Some students learned lessons from the activities that they think are especially valuable for other students to learn.

“Instead of treating their fellow students that may think or act differently than they do in a negative manner, they wanted to encourage their fellow students to try befriending that person and see what happens,” James said. “Kindness is contagious, after all.”

Additionally, some teachers saw additional lessons that they think the faculty in particular should try to learn from.

“I think that the lesson for the faculty to take away from this is to have more empathy for the students and to make sure that we’re thinking about what they have going on in their lives,” Simmons said. “Sometimes we can get so caught up in the teaching, and trying to make sure that the students know everything they need to know, that we forget who they are as people.”

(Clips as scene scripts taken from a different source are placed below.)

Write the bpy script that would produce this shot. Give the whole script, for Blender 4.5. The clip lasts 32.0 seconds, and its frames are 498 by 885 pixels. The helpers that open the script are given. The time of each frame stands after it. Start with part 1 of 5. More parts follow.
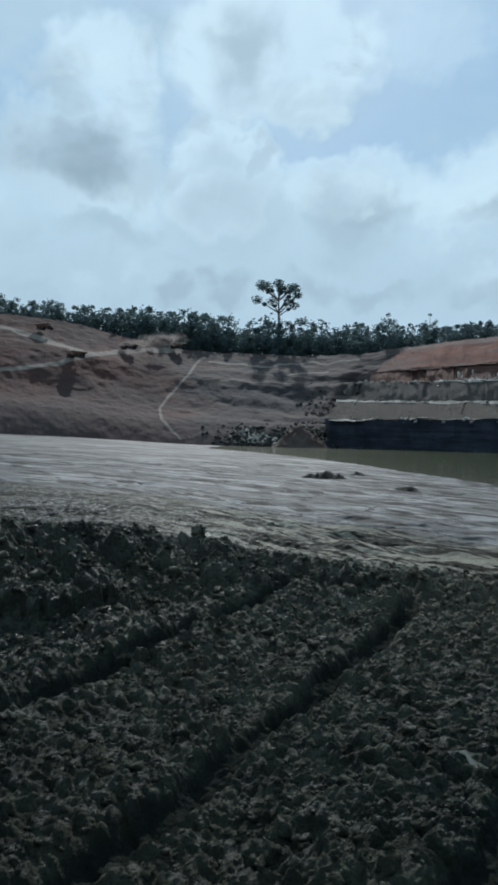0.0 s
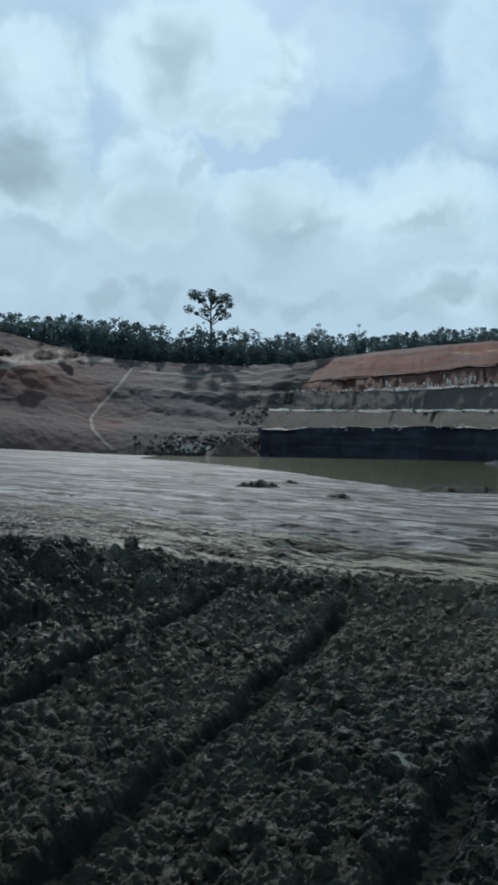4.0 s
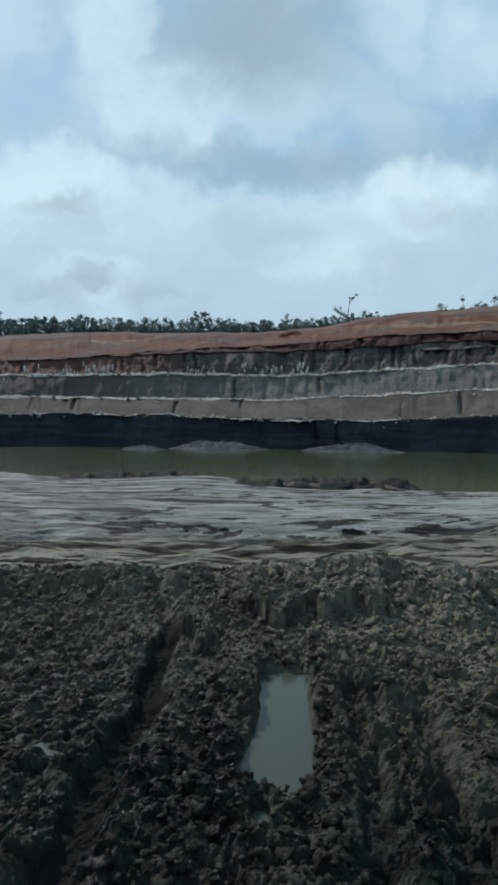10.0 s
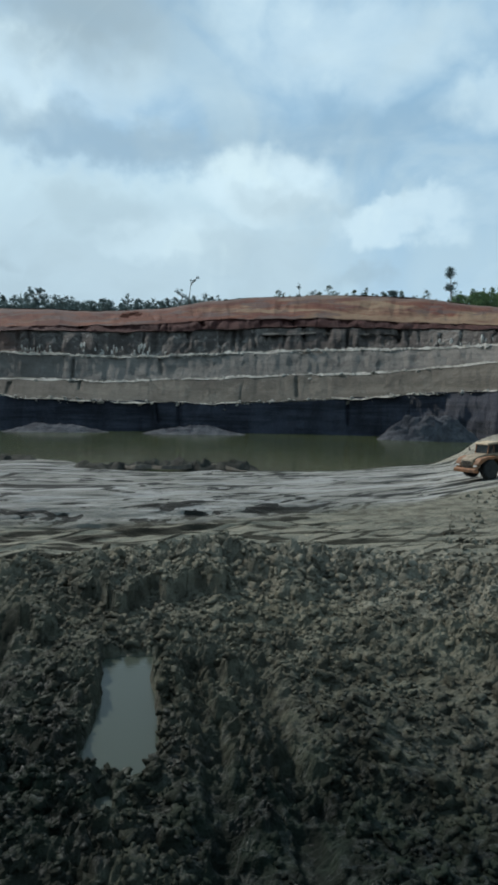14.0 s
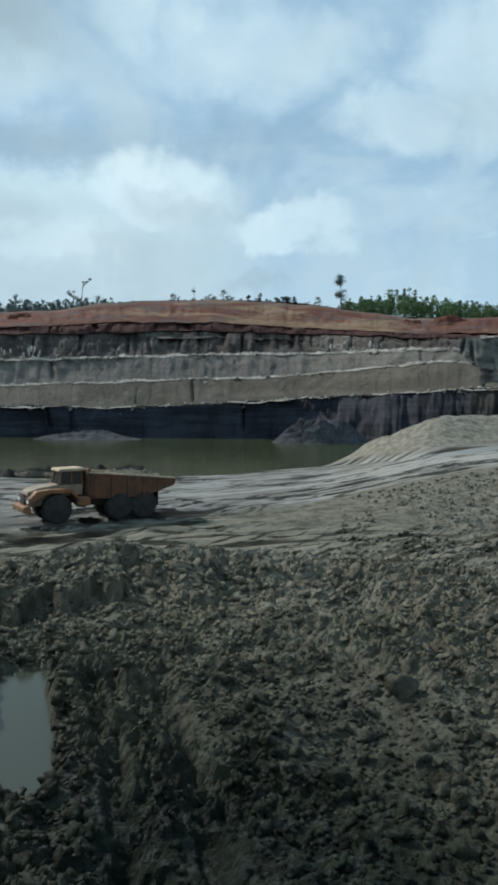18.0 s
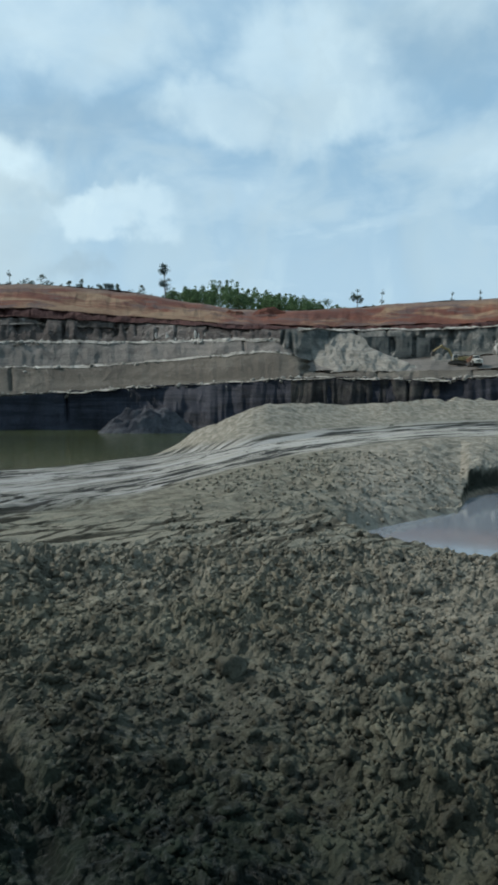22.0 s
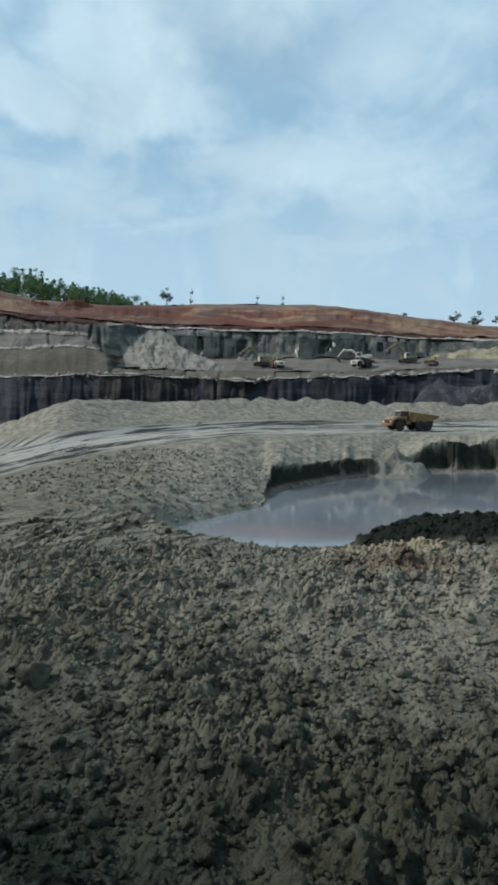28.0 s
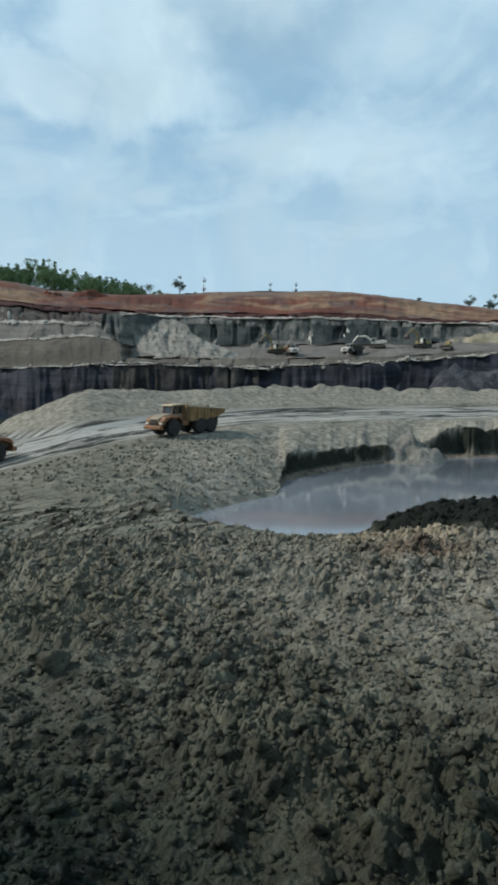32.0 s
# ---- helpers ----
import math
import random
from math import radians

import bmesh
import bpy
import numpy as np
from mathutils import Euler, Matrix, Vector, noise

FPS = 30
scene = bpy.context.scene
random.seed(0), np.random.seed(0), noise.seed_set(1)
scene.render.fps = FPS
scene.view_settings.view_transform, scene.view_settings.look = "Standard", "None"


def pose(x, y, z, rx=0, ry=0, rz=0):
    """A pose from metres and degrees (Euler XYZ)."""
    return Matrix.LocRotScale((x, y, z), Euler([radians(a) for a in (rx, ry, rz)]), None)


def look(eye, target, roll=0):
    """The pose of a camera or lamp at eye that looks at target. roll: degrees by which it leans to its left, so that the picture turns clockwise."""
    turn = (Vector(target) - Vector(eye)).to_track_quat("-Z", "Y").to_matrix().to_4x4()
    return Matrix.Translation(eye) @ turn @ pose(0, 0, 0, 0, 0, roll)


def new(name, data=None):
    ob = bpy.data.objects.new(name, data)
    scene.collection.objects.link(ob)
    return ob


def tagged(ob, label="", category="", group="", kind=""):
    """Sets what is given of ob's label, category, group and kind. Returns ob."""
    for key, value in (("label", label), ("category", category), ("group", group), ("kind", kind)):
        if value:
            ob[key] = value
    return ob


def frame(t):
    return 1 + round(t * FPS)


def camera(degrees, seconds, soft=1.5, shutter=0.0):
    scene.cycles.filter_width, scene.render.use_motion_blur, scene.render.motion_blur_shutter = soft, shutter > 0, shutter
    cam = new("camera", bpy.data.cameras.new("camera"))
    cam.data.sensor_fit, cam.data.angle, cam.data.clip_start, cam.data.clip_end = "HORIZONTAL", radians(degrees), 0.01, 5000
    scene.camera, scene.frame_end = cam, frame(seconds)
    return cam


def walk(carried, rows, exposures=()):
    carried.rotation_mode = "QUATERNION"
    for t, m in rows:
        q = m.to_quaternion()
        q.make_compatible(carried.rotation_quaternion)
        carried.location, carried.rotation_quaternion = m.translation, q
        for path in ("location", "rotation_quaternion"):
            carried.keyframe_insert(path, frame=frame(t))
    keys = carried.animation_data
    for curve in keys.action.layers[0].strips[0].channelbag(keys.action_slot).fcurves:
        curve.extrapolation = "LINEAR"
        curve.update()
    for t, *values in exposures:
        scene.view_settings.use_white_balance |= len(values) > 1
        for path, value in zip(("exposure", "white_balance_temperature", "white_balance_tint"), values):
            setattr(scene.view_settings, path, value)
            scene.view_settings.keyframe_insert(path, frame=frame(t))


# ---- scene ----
EYE = (0.0, 0.0, 7.0)


def aim(turn, tilt, roll):
    """The camera's pose: degrees to the right of north, upward, and of lean."""
    a, e = radians(turn), radians(tilt)
    return look(EYE, (EYE[0] + math.sin(a) * math.cos(e), EYE[1] + math.cos(a) * math.cos(e), EYE[2] + math.sin(e)), roll)


cam = camera(40.33, 32.0, soft=3.3)
PATH = [
    (0.0, aim(-45.03, -1.61, 1.22)),    (0.5, aim(-41.58, -2.85, 0.20)),    (1.0, aim(-39.58, -3.29, 0.03)),
    (1.5, aim(-37.01, -2.54, 0.10)),    (2.0, aim(-35.10, -2.50, -0.28)),    (2.5, aim(-36.41, -2.27, -0.46)),
    (4.5, aim(-39.50, -0.20, 1.08)),    (5.0, aim(-31.54, -1.28, 1.40)),    (5.5, aim(-27.22, -1.40, 0.99)),
    (6.0, aim(-22.01, -1.27, 1.19)),    (6.5, aim(-22.71, -2.56, 1.05)),    (7.0, aim(-20.70, -2.49, 0.44)),
    (7.5, aim(-18.12, -2.57, -0.13)),    (8.0, aim(-15.87, -2.04, 0.52)),    (8.5, aim(-13.88, -1.65, 0.47)),
    (9.0, aim(-12.57, -1.55, 0.57)),    (9.5, aim(-11.50, -1.91, 0.74)),    (10.0, aim(-9.67, -1.46, 0.70)),
    (10.5, aim(-7.28, -1.71, 0.13)),    (11.0, aim(-6.42, -1.83, 0.59)),    (11.5, aim(-3.98, -1.34, 0.68)),
    (12.0, aim(-2.68, -2.03, 0.95)),    (12.5, aim(-1.41, -1.64, 0.76)),    (13.0, aim(-0.00, -1.64, 0.56)),
    (13.5, aim(2.04, -2.47, 0.85)),    (15.5, aim(6.02, -2.98, 0.64)),    (16.0, aim(6.84, -2.64, 0.68)),
    (16.5, aim(8.11, -2.66, 0.55)),    (17.0, aim(9.42, -2.40, 0.65)),    (17.5, aim(11.26, -2.21, 0.78)),
    (18.0, aim(12.36, -2.31, 0.62)),    (18.5, aim(13.22, -2.58, 0.53)),    (19.0, aim(14.11, -2.92, 0.53)),
    (19.5, aim(16.47, -2.57, 0.64)),    (20.0, aim(17.82, -3.17, 0.90)),    (20.5, aim(19.96, -3.57, 0.30)),
    (21.0, aim(21.25, -3.59, 0.40)),    (21.5, aim(24.03, -3.55, 0.34)),    (22.0, aim(26.90, -3.11, 0.10)),
    (22.5, aim(28.26, -2.60, 0.01)),    (23.0, aim(29.35, -3.16, 0.17)),    (23.5, aim(31.83, -3.62, 0.16)),
    (24.0, aim(34.55, -3.57, 0.28)),    (24.5, aim(36.19, -2.75, 0.47)),    (25.0, aim(37.89, -2.97, 0.31)),
    (25.5, aim(40.29, -3.08, 0.57)),    (27.5, aim(42.18, -3.26, 0.77)),    (28.0, aim(42.98, -3.14, 1.27)),
    (28.5, aim(42.61, -3.05, 1.22)),    (29.0, aim(43.01, -2.33, 1.20)),    (29.5, aim(43.04, -2.90, 0.96)),
    (30.0, aim(42.24, -3.33, 0.79)),    (30.5, aim(41.58, -3.16, 0.31)),    (31.0, aim(41.66, -3.62, 0.42)),
    (31.5, aim(41.77, -3.61, 0.48)),    (32.0, aim(41.75, -4.19, 0.52)),]
walk(cam, PATH, [(0.0, -0.12, 5900, 10), (8.0, -0.10, 6000, 10), (16.0, -0.02, 6250, 10), (32.0, 0.0, 6250, 10)])

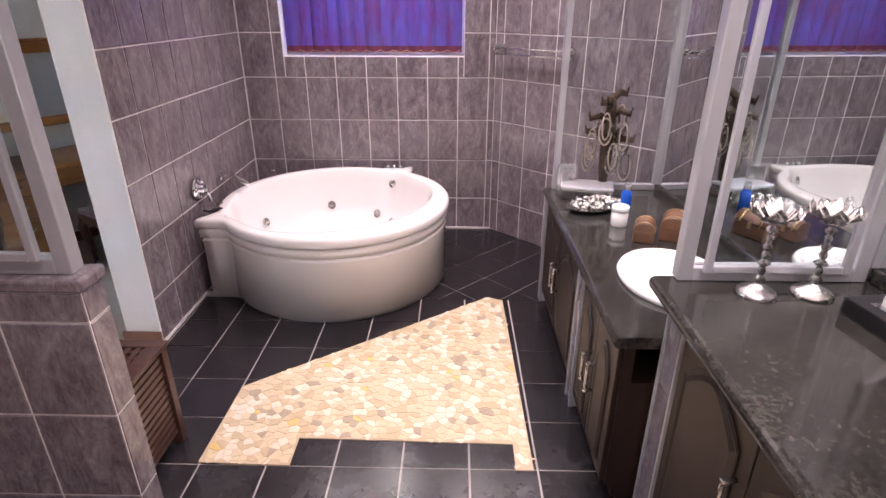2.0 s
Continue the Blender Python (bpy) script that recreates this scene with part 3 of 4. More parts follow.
glass_l = holder("glass_screen", (0, 0, 0), 0, "framed clear glass screen standing on the half wall", "glass screen")


def screen_frame(owner, x0, x1, y, z0, z1, w=0.035, d=0.05):
    for a0, a1, b0, b1 in ((x0, x0 + w, z0, z1), (x1 - w, x1, z0, z1), (x0 + w, x1 - w, z0, z0 + w), (x0 + w, x1 - w, z1 - w, z1)):
        Build().box(a0, a1, y - d / 2, y + d / 2, b0, b1).done("profile", STEEL, owner, bevel=0.004)
    p = Build().box(x0 + w, x1 - w, y - 0.003, y + 0.003, z0 + w, z1 - w).done("pane", PANE, owner)
    p.visible_shadow = False


screen_frame(glass_l, -1.378, -0.838, 2.47, 1.033, 2.3, 0.05, 0.06)
screen_frame(glass_l, -1.325, -0.913, 2.425, 1.087, 2.24, 0.028, 0.025)


# ---- vanity units ----
def slab(x0, x1, y0, y1, z0, z1, hole):
    """A stone top with a bull-nosed front edge (towards -x) and an oval hole (cx, cy, rx, ry)."""
    r = (z1 - z0) / 2
    cx, cy, rx, ry = hole
    h0, h1, k0, k1 = cx - rx - 0.015, cx + rx + 0.015, cy - ry - 0.015, cy + ry + 0.015
    prof = [(h0, z0), (h0, z1)] + [(x0 + r - r * math.sin(t), z0 + r + r * math.cos(t)) for t in [math.pi * k / 8 for k in range(9)]]
    b = Build()
    b.loft([[(px, y, pz) for px, pz in prof] for y in (y0, y1 - 0.02)] + [[(px + 0.006, y1, z0 + r + (pz - z0 - r) * 0.8) for px, pz in prof]], smooth=False)
    b.box(h1, x1, y0, y1, z0, z1).box(h0, h1, y0, k0, z0, z1).box(h0, h1, k1, y1, z0, z1)
    n, inner, outer = 48, [], []
    for i in range(n):
        c, s = math.cos(2 * math.pi * i / n), math.sin(2 * math.pi * i / n)
        inner.append((cx + 0.95 * rx * c, cy + 0.95 * ry * s))
        k = 1 / max(abs(c), abs(s))
        outer.append((cx + (rx + 0.015) * c * k, cy + (ry + 0.015) * s * k))
    b.loft([[(*p, z1) for p in outer], [(*p, z1) for p in inner], [(*p, z0) for p in inner]], smooth=False, cap0=False, cap1=False)
    return b


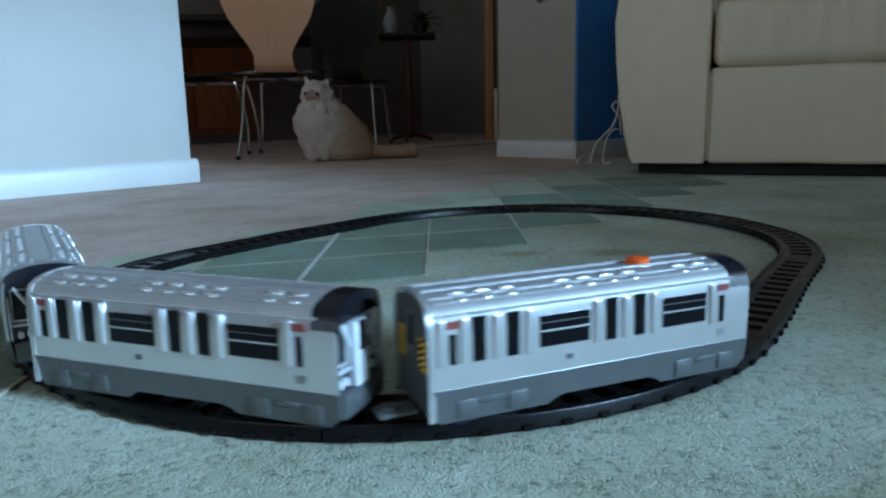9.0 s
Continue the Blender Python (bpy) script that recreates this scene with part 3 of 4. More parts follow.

Although the event has passed, the Cougar Challenge is far from being over. There are daily posts on the Cougar Challenge Facebook page, from inspirational videos to new challenges. The participants also gathered on Jan. 27th to continue the lessons that the first event began. Making posters that now hang in the hallways, they continued to spread the message of the Challenge.

“I think it would be awesome to watch everybody follow through on bringing people up instead of putting them down,” James said. “Sometimes it’s hard to tell between being funny and being actually hurtful. Also, it would be cool to have the cliques at our school break down, so everybody would be friends with everybody, and there would be less people left out.”

Through the Facebook page, new events, and memories of the Cougar Challenge’s activities, participants intend to keep the message alive.

“From the oldest person on campus to the youngest person on campus, I think we all need these reminders of what it means to be human,” McConnell said. “To remind us that we are all flawed, but at the same time we’re all very gifted. This is the lesson I hope that we can carry on from Cougar Challenge to the rest of the school.”